Murdoch denies seeking help from politicians he met


“I HAVE never asked a prime minister for anything,” Rupert Murdoch, the chairman and chief executive of News Corporation, told the Leveson inquiry into press standards last night.
Questioned about a lunch he had had with the former British prime minister Margaret Thatcher, he denied its purpose had been to show her he was “on the same page” as her politically, or that the tacit understanding was that she would then help him with his bid to buy the Times newspapers.
“No, I didn’t expect any help from her, nor did I ask for anything,” Mr Murdoch said. He denied he had wanted the lunch partly because he was concerned the bid might be delayed if it were referred to the Monopolies and Mergers Commission: “That didn’t worry me in the least.”
After a pause he agreed he was “on the same page politically” as the then US president-elect Ronald Reagan and Mrs Thatcher.
But he denied the proposition by Robert Jay, QC, that the purpose of the lunch was to demonstrate “how very much you were ‘one of us’?” He said the purpose was to explain to Mrs Thatcher what was at stake in his bid for one of Britain’s iconic assets.
He strongly denied rumours that he had not forgiven the Prime Minister, David Cameron, for setting up the Leveson inquiry: “Untrue”.
He said he welcomed the inquiry and the opportunity to “put some myths to bed”.
Mr Murdoch was appearing in his first day of evidence before the inquiry, which is looking at the relationship between media proprietors and politicians.
He said of the power relationship between editors and proprietors: “Let’s face it – if an editor is sending a newspaper broke it is the responsibility of the proprietor to step in for the sake of the journalists, for the sake of everybody … and particularly his responsibility to his many thousands of shareholders.”
Meanwhile, Mr Cameron was continuing to resist demands to sack one of his ministers after evidence on Monday from Mr Murdoch’s son James about routine leaks from the government during News Corporation’s bid to take over the satellite broadcaster BSkyB.
The Opposition Leader, Ed Miliband, said the evidence showed the Culture Secretary, Jeremy Hunt, the final arbiter of whether the takeover should be allowed, had given “advice, guidance and privileged access” to News Corporation and acted “as a back channel for the Murdochs”.
Mr Hunt denies the claims, saying he behaved with complete integrity while overseeing the £8 billion proposal. It was for Mr Hunt to decide whether it should be referred to the Competition Commission, which the Murdochs were keen to avoid.

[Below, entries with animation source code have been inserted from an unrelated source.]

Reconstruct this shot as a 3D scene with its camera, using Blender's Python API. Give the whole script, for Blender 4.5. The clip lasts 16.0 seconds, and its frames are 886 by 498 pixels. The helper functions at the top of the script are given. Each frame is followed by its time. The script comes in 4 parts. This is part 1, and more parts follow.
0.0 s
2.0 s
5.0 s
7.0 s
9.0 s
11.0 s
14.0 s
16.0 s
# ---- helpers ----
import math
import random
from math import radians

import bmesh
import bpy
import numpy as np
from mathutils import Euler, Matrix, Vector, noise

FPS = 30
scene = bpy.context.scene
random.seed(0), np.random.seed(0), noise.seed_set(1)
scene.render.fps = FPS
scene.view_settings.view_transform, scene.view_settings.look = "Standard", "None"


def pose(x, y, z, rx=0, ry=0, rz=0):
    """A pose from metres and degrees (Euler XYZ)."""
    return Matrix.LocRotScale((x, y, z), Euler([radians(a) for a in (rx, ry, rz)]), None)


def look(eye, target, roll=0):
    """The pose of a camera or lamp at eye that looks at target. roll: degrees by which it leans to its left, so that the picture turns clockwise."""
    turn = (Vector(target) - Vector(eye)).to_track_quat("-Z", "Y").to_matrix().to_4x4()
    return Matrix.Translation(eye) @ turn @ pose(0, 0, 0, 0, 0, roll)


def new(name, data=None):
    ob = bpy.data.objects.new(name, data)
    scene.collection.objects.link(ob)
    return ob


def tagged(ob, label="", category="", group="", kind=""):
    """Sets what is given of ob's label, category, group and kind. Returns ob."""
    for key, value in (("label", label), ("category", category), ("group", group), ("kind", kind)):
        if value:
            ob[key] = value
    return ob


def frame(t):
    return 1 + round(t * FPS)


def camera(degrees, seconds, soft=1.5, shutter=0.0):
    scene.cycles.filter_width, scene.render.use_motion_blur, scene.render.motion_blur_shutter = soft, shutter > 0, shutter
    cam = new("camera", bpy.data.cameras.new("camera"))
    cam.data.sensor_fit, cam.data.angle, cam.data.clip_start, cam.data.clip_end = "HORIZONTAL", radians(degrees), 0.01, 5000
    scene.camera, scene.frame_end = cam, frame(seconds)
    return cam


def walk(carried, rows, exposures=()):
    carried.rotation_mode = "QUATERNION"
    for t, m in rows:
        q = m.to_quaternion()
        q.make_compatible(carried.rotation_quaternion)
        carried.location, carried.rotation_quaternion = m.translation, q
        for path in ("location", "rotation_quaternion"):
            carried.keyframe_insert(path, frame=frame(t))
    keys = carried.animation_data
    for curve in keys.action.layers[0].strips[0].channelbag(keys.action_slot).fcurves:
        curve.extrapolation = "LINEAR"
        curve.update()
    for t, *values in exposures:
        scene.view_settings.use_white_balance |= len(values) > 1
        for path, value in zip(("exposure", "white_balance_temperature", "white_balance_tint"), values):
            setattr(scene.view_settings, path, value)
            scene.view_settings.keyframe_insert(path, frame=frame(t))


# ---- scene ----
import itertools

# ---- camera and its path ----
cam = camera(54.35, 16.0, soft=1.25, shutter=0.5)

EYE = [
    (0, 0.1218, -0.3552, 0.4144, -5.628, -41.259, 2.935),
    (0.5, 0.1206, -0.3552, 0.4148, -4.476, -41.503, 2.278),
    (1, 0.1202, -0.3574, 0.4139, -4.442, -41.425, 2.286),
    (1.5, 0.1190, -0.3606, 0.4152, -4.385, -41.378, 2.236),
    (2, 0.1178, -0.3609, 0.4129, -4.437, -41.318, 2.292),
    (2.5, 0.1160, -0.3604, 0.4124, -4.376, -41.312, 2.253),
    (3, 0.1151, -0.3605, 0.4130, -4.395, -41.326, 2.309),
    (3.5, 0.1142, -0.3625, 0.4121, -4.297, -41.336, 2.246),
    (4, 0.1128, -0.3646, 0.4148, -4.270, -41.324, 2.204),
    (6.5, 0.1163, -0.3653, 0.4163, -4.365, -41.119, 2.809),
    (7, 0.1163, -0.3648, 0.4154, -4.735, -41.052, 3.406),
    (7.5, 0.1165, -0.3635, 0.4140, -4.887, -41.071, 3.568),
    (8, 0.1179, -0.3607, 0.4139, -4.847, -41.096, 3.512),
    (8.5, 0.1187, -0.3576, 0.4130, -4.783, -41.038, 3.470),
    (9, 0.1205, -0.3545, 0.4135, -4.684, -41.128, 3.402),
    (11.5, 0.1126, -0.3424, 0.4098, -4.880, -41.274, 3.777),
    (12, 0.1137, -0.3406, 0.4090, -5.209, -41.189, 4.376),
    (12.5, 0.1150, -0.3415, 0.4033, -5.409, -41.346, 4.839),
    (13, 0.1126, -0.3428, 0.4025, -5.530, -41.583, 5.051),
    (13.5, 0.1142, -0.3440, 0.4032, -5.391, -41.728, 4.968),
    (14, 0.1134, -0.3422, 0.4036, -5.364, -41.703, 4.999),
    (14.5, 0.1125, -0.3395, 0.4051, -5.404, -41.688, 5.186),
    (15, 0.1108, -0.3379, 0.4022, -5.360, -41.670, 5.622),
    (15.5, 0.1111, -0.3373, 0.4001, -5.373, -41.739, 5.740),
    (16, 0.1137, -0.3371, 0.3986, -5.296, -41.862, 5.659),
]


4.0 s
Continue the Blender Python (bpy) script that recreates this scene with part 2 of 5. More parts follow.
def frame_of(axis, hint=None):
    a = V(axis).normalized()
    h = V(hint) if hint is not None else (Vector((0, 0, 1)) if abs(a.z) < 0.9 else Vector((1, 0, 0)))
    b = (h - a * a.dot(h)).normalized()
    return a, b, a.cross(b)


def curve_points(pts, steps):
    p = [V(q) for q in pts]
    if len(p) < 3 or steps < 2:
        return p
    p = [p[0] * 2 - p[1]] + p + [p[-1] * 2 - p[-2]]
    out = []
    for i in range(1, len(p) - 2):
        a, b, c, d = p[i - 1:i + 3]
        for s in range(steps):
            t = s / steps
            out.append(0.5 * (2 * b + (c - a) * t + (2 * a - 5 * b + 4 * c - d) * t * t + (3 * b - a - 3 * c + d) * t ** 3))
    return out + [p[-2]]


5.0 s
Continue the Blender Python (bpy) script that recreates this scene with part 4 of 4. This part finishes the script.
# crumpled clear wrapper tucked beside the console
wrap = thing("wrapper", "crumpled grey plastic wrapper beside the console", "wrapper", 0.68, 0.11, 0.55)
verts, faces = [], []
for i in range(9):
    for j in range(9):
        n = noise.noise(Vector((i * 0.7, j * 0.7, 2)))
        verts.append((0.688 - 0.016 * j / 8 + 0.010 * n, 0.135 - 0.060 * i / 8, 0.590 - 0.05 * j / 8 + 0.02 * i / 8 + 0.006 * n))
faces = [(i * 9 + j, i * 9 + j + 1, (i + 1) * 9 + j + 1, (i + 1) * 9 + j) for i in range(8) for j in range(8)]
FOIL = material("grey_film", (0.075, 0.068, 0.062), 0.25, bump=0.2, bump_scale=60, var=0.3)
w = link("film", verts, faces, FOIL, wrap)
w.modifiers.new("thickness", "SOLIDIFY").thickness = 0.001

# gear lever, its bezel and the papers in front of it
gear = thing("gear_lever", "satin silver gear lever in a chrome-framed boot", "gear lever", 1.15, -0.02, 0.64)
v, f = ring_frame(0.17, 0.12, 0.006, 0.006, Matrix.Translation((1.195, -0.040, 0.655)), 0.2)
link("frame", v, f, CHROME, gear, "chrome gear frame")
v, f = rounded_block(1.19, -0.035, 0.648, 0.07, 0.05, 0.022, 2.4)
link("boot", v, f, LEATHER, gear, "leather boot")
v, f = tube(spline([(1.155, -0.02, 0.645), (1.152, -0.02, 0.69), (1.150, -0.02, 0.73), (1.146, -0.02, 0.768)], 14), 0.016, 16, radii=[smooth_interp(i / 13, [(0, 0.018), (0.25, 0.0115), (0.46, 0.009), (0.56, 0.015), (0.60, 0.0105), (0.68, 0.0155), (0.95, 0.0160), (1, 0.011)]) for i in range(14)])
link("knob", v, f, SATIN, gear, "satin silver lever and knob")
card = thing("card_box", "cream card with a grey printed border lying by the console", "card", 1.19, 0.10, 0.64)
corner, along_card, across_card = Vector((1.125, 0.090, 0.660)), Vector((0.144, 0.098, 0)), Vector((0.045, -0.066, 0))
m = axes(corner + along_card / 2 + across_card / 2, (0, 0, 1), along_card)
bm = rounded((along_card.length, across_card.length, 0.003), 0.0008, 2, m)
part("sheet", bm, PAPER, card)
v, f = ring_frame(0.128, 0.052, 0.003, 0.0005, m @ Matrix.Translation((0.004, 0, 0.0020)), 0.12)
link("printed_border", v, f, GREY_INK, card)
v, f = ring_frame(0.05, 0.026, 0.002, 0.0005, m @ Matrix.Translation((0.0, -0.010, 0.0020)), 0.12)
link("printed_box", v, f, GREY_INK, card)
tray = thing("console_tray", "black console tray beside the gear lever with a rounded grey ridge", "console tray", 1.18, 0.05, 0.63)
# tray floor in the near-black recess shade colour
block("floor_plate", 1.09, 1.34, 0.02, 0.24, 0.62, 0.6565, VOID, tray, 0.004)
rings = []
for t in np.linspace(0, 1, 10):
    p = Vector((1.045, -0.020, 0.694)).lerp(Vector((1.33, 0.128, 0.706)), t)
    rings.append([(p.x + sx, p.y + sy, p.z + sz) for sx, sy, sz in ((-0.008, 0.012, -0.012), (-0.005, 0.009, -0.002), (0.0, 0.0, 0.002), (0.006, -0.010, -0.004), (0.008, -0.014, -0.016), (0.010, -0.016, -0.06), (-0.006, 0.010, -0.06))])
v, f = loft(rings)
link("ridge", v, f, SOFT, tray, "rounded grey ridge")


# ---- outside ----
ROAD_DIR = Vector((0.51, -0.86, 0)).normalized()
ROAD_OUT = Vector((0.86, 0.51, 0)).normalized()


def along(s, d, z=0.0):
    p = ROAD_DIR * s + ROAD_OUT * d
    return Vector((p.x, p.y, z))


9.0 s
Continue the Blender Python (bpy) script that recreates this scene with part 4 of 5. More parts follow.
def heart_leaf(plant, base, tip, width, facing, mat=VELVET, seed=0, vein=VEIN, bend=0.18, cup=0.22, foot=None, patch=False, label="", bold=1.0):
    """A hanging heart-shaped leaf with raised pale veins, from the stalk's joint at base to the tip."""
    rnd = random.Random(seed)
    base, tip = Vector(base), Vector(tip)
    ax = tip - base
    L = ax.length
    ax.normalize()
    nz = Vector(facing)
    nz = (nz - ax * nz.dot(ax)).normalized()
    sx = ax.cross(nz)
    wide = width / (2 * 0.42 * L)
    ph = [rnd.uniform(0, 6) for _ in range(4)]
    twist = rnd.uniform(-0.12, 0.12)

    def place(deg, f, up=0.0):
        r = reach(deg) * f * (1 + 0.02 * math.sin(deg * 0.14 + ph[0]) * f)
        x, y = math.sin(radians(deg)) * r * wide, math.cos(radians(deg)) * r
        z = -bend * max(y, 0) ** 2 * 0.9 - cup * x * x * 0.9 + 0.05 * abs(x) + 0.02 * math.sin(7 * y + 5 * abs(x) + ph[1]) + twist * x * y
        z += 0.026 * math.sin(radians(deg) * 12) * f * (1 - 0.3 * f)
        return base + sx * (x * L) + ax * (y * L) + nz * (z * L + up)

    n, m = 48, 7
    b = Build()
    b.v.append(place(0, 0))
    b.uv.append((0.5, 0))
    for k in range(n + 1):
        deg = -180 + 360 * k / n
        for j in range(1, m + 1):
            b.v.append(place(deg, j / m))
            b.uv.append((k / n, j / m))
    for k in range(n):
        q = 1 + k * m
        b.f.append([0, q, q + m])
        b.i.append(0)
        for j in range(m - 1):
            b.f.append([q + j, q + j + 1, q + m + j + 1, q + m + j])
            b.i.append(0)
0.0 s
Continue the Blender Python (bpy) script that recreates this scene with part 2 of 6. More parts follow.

The inquiry had heard the leaks included information about a statement Mr Hunt was to make on how he wanted to negotiate with News Corporation. On January 24 last year, James Murdoch, then the chief executive of News International, received an email from an employee crowing that he had “managed to get some infos [sic] on the plans for tomorrow (although absolutely illegal!)” The email set out the timetable for Mr Hunt’s announcement and quoted from it.
This and other evidence related to extracts from 163 pages of emails James Murdoch had received from Fred Michel, News Corp’s director of public affairs for Europe, during the Sky bid. The emails detailed alleged communications with Mr Hunt, many of them through Mr Hunt’s adviser Adam Smith.
Last night Mr Smith stepped down from his role. He said in a statement: “I appreciate that my activities at times went too far.”
The emails indicated Mr Hunt was not independent and already supported the Murdoch bid. Mr Michel told Mr Murdoch that Mr Hunt “said we would get there in the end and shared our objectives” and that the minister wanted Mr Murdoch “to understand he needs to build some political cover on the process”.
Mr Hunt’s aides said Mr Michel had exaggerated the degree of contact he had with the minister’s office. They said evidence given to the inquiry was inaccurate and meetings and messages that had been claimed had never happened. Mr Hunt planned to ask Justice Leveson if he could appear before the inquiry to defend himself. Mr Cameron said Mr Hunt, who has been dubbed “the minister for Murdoch”, had his full confidence.
Mr Miliband demanded Mr Hunt’s resignation: “If he refuses to resign, the Prime Minister must show some leadership and fire him.”